Exercise: Skip the pictures and quote all of the lines exactly.

----

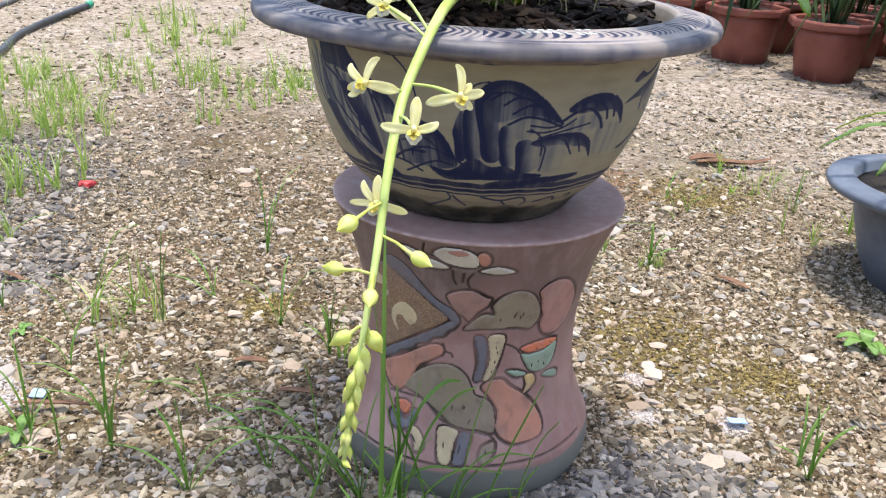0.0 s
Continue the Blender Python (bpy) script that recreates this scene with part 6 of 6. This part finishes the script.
def flat_litter(name, x, y, length, width, turn, material, label, category, curl=0.2, z=0.010):
    bm = bmesh.new()
    d = Vector((math.cos(turn), math.sin(turn), 0))
    o = Vector((x, y, z))
    strap(bm, [o - d * length / 2, o - d * length * 0.2 + Vector((0, 0, 0.004)), o + d * length * 0.2 + Vector((0, 0, 0.005)), o + d * length / 2 + Vector((0, 0, length * curl * 0.2))], width, curl, 0.0012, 12, 0.4, 0.5)
    return solo(name, bm, material, label, category)


flat_litter("dry_leaf", 0.90, 2.69, 0.24, 0.035, 0.02, M_DRY, "long curled brown dry leaf on the gravel", "leaf", 0.6)
flat_litter("dry_leaf", 0.82, 2.73, 0.12, 0.05, 0.3, M_DRY, "broken brown dry leaf on the gravel", "leaf", 0.5)
flat_litter("dry_leaf", -0.865, 1.546, 0.075, 0.012, -0.5, M_DRY, "thin yellowed dry leaf on the gravel", "leaf")
flat_litter("dry_leaf", -0.30, 1.27, 0.06, 0.016, 0.0, M_DRY, "small brown dry leaf on the gravel", "leaf")
flat_litter("dry_leaf", -0.20, 1.18, 0.07, 0.012, -0.1, M_DRY, "small brown dry leaf on the gravel", "leaf")
flat_litter("dry_leaf", -2.0, 2.9, 0.12, 0.03, 0.0, M_DRY, "tan dry leaf lying in the grass", "leaf")
flat_litter("dry_leaf", 0.66, 1.75, 0.09, 0.02, -0.9, M_DRY, "brown dry leaf on the gravel", "leaf")
flat_litter("twig", -0.57, 1.09, 0.13, 0.010, 0.05, M_DRY, "thin tan twig lying on the gravel", "twig", 0.1, 0.014)
bm = bmesh.new()
block(bm, (0.024, 0.018, 0.002), (-0.606, 1.118, 0.014), 0.0005, Matrix.Rotation(0.3, 4, "X"))
solo("paper_scrap", bm, M_BLUEBIT, "blue and white checked paper scrap", "litter")
bm = bmesh.new()
bmesh.ops.create_icosphere(bm, subdivisions=2, radius=0.024, matrix=pose(-0.955, 2.13, 0.010) @ Matrix.Diagonal((1.1, 0.6, 0.4, 1)))
for v in bm.verts:
    v.co += Vector((noise.noise(v.co * 60), noise.noise(v.co * 60 + Vector((5, 0, 0))), noise.noise(v.co * 60 + Vector((9, 0, 0))))) * 0.010
solo("red_petal", bm, plain("petal_red", (0.70, 0.045, 0.055), (0.78, 0.16, 0.17), 60, 0.6, translucent=0.2), "crumpled bright red petal on the gravel", "petal", smooth=False)


def straw_spot(r):
    return 0.24 + r.normal(0, 0.11), 2.38 + r.normal(0, 0.11), 0.006 + abs(r.normal(0, 0.009))


stuff("dry_straw", leaf_cloud(1500, 90, straw_spot, 0.10, 0.003, 0.05, 0.13), M_STRAW, "heap of dry brown needles beside the pedestal", "straw")

# the larger stones, one by one
stone_meshes = []
for k in range(8):
    bm = bmesh.new()
    bmesh.ops.create_icosphere(bm, subdivisions=1, radius=1.0)
    r = random.Random(900 + k)
    for v in bm.verts:
        v.co = v.co * r.uniform(0.75, 1.2)
        v.co.z *= 0.5
    me = mesh_of("stone", bm, False)
    me.materials.append(M_PIECE)
    stone_meshes.append(me)
for k, (x, y, wide, deep, turn) in enumerate(((0.17, 1.64, 0.030, 0.020, 10), (0.46, 1.07, 0.030, 0.019, 35), (0.50, 1.09, 0.027, 0.017, -20), (0.31, 2.84, 0.05, 0.03, 5), (-0.56, 1.02, 0.022, 0.016, 40), (-0.70, 0.92, 0.024, 0.016, 80), (0.37, 1.22, 0.026, 0.017, 15), (-0.42, 1.12, 0.020, 0.015, 0), (-0.79, 1.03, 0.024, 0.017, 120), (0.41, 1.36, 0.020, 0.014, 60), (0.44, 1.44, 0.021, 0.014, 0), (-0.36, 1.30, 0.018, 0.012, 0), (0.36, 2.14, 0.032, 0.02, 30), (0.43, 2.04, 0.03, 0.022, 80))):
    ob = new("stone", stone_meshes[k % 8])
    ob.parent = ground
    ob.matrix_basis = pose(x, y, deep * 0.22, 4, -5, turn) @ Matrix.Diagonal((wide, deep, deep * 0.7, 1))
bm = bmesh.new()
tube(bm, spline([(-0.80, 0.70, 0.012), (-0.70, 0.735, 0.016), (-0.62, 0.775, 0.012), (-0.57, 0.815, 0.018)], 14), [0.004, 0.0045, 0.006, 0.005, 0.0055, 0.006, 0.005, 0.006, 0.005, 0.0045, 0.004, 0.004, 0.003, 0.002], 8)
solo("branch", bm, M_WOOD, "short weathered brown branch lying on gravel", "branch")
bm = bmesh.new()
block(bm, (0.030, 0.022, 0.002), (0.525, 1.18, 0.013), 0.0005, Matrix.Rotation(-0.2, 4, "X"))
solo("paper_scrap", bm, M_BLUEBIT, "small blue paper scrap among the gravel", "litter")
r = random.Random(77)
placed = 0
while placed < 285:
    y = 0.75 + 2.4 * r.random() ** 1.3
    x = r.uniform(-1.3 - 0.3 * y, 0.75 + 0.25 * y)
    if on_pedestal(x, y):
        continue
    s = 0.008 + 0.013 * r.random() ** 2.5
    ob = new("stone", stone_meshes[placed % 8])
    ob.parent = ground
    ob.matrix_basis = pose(x, y, s * 0.25, r.uniform(-12, 12), r.uniform(-12, 12), r.uniform(0, 360)) @ Matrix.Diagonal((s * r.uniform(0.9, 1.5), s, s * r.uniform(0.7, 1.1), 1))
    placed += 1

----

Complete response:
0.0 s
Continue the Blender Python (bpy) script that recreates this scene with part 6 of 6. This part finishes the script.
def flat_litter(name, x, y, length, width, turn, material, label, category, curl=0.2, z=0.010):
    bm = bmesh.new()
    d = Vector((math.cos(turn), math.sin(turn), 0))
    o = Vector((x, y, z))
    strap(bm, [o - d * length / 2, o - d * length * 0.2 + Vector((0, 0, 0.004)), o + d * length * 0.2 + Vector((0, 0, 0.005)), o + d * length / 2 + Vector((0, 0, length * curl * 0.2))], width, curl, 0.0012, 12, 0.4, 0.5)
    return solo(name, bm, material, label, category)


flat_litter("dry_leaf", 0.90, 2.69, 0.24, 0.035, 0.02, M_DRY, "long curled brown dry leaf on the gravel", "leaf", 0.6)
flat_litter("dry_leaf", 0.82, 2.73, 0.12, 0.05, 0.3, M_DRY, "broken brown dry leaf on the gravel", "leaf", 0.5)
flat_litter("dry_leaf", -0.865, 1.546, 0.075, 0.012, -0.5, M_DRY, "thin yellowed dry leaf on the gravel", "leaf")
flat_litter("dry_leaf", -0.30, 1.27, 0.06, 0.016, 0.0, M_DRY, "small brown dry leaf on the gravel", "leaf")
flat_litter("dry_leaf", -0.20, 1.18, 0.07, 0.012, -0.1, M_DRY, "small brown dry leaf on the gravel", "leaf")
flat_litter("dry_leaf", -2.0, 2.9, 0.12, 0.03, 0.0, M_DRY, "tan dry leaf lying in the grass", "leaf")
flat_litter("dry_leaf", 0.66, 1.75, 0.09, 0.02, -0.9, M_DRY, "brown dry leaf on the gravel", "leaf")
flat_litter("twig", -0.57, 1.09, 0.13, 0.010, 0.05, M_DRY, "thin tan twig lying on the gravel", "twig", 0.1, 0.014)
bm = bmesh.new()
block(bm, (0.024, 0.018, 0.002), (-0.606, 1.118, 0.014), 0.0005, Matrix.Rotation(0.3, 4, "X"))
solo("paper_scrap", bm, M_BLUEBIT, "blue and white checked paper scrap", "litter")
bm = bmesh.new()
bmesh.ops.create_icosphere(bm, subdivisions=2, radius=0.024, matrix=pose(-0.955, 2.13, 0.010) @ Matrix.Diagonal((1.1, 0.6, 0.4, 1)))
for v in bm.verts:
    v.co += Vector((noise.noise(v.co * 60), noise.noise(v.co * 60 + Vector((5, 0, 0))), noise.noise(v.co * 60 + Vector((9, 0, 0))))) * 0.010
solo("red_petal", bm, plain("petal_red", (0.70, 0.045, 0.055), (0.78, 0.16, 0.17), 60, 0.6, translucent=0.2), "crumpled bright red petal on the gravel", "petal", smooth=False)


def straw_spot(r):
    return 0.24 + r.normal(0, 0.11), 2.38 + r.normal(0, 0.11), 0.006 + abs(r.normal(0, 0.009))


stuff("dry_straw", leaf_cloud(1500, 90, straw_spot, 0.10, 0.003, 0.05, 0.13), M_STRAW, "heap of dry brown needles beside the pedestal", "straw")

# the larger stones, one by one
stone_meshes = []
for k in range(8):
    bm = bmesh.new()
    bmesh.ops.create_icosphere(bm, subdivisions=1, radius=1.0)
    r = random.Random(900 + k)
    for v in bm.verts:
        v.co = v.co * r.uniform(0.75, 1.2)
        v.co.z *= 0.5
    me = mesh_of("stone", bm, False)
    me.materials.append(M_PIECE)
    stone_meshes.append(me)
for k, (x, y, wide, deep, turn) in enumerate(((0.17, 1.64, 0.030, 0.020, 10), (0.46, 1.07, 0.030, 0.019, 35), (0.50, 1.09, 0.027, 0.017, -20), (0.31, 2.84, 0.05, 0.03, 5), (-0.56, 1.02, 0.022, 0.016, 40), (-0.70, 0.92, 0.024, 0.016, 80), (0.37, 1.22, 0.026, 0.017, 15), (-0.42, 1.12, 0.020, 0.015, 0), (-0.79, 1.03, 0.024, 0.017, 120), (0.41, 1.36, 0.020, 0.014, 60), (0.44, 1.44, 0.021, 0.014, 0), (-0.36, 1.30, 0.018, 0.012, 0), (0.36, 2.14, 0.032, 0.02, 30), (0.43, 2.04, 0.03, 0.022, 80))):
    ob = new("stone", stone_meshes[k % 8])
    ob.parent = ground
    ob.matrix_basis = pose(x, y, deep * 0.22, 4, -5, turn) @ Matrix.Diagonal((wide, deep, deep * 0.7, 1))
bm = bmesh.new()
tube(bm, spline([(-0.80, 0.70, 0.012), (-0.70, 0.735, 0.016), (-0.62, 0.775, 0.012), (-0.57, 0.815, 0.018)], 14), [0.004, 0.0045, 0.006, 0.005, 0.0055, 0.006, 0.005, 0.006, 0.005, 0.0045, 0.004, 0.004, 0.003, 0.002], 8)
solo("branch", bm, M_WOOD, "short weathered brown branch lying on gravel", "branch")
bm = bmesh.new()
block(bm, (0.030, 0.022, 0.002), (0.525, 1.18, 0.013), 0.0005, Matrix.Rotation(-0.2, 4, "X"))
solo("paper_scrap", bm, M_BLUEBIT, "small blue paper scrap among the gravel", "litter")
r = random.Random(77)
placed = 0
while placed < 285:
    y = 0.75 + 2.4 * r.random() ** 1.3
    x = r.uniform(-1.3 - 0.3 * y, 0.75 + 0.25 * y)
    if on_pedestal(x, y):
        continue
    s = 0.008 + 0.013 * r.random() ** 2.5
    ob = new("stone", stone_meshes[placed % 8])
    ob.parent = ground
    ob.matrix_basis = pose(x, y, s * 0.25, r.uniform(-12, 12), r.uniform(-12, 12), r.uniform(0, 360)) @ Matrix.Diagonal((s * r.uniform(0.9, 1.5), s, s * r.uniform(0.7, 1.1), 1))
    placed += 1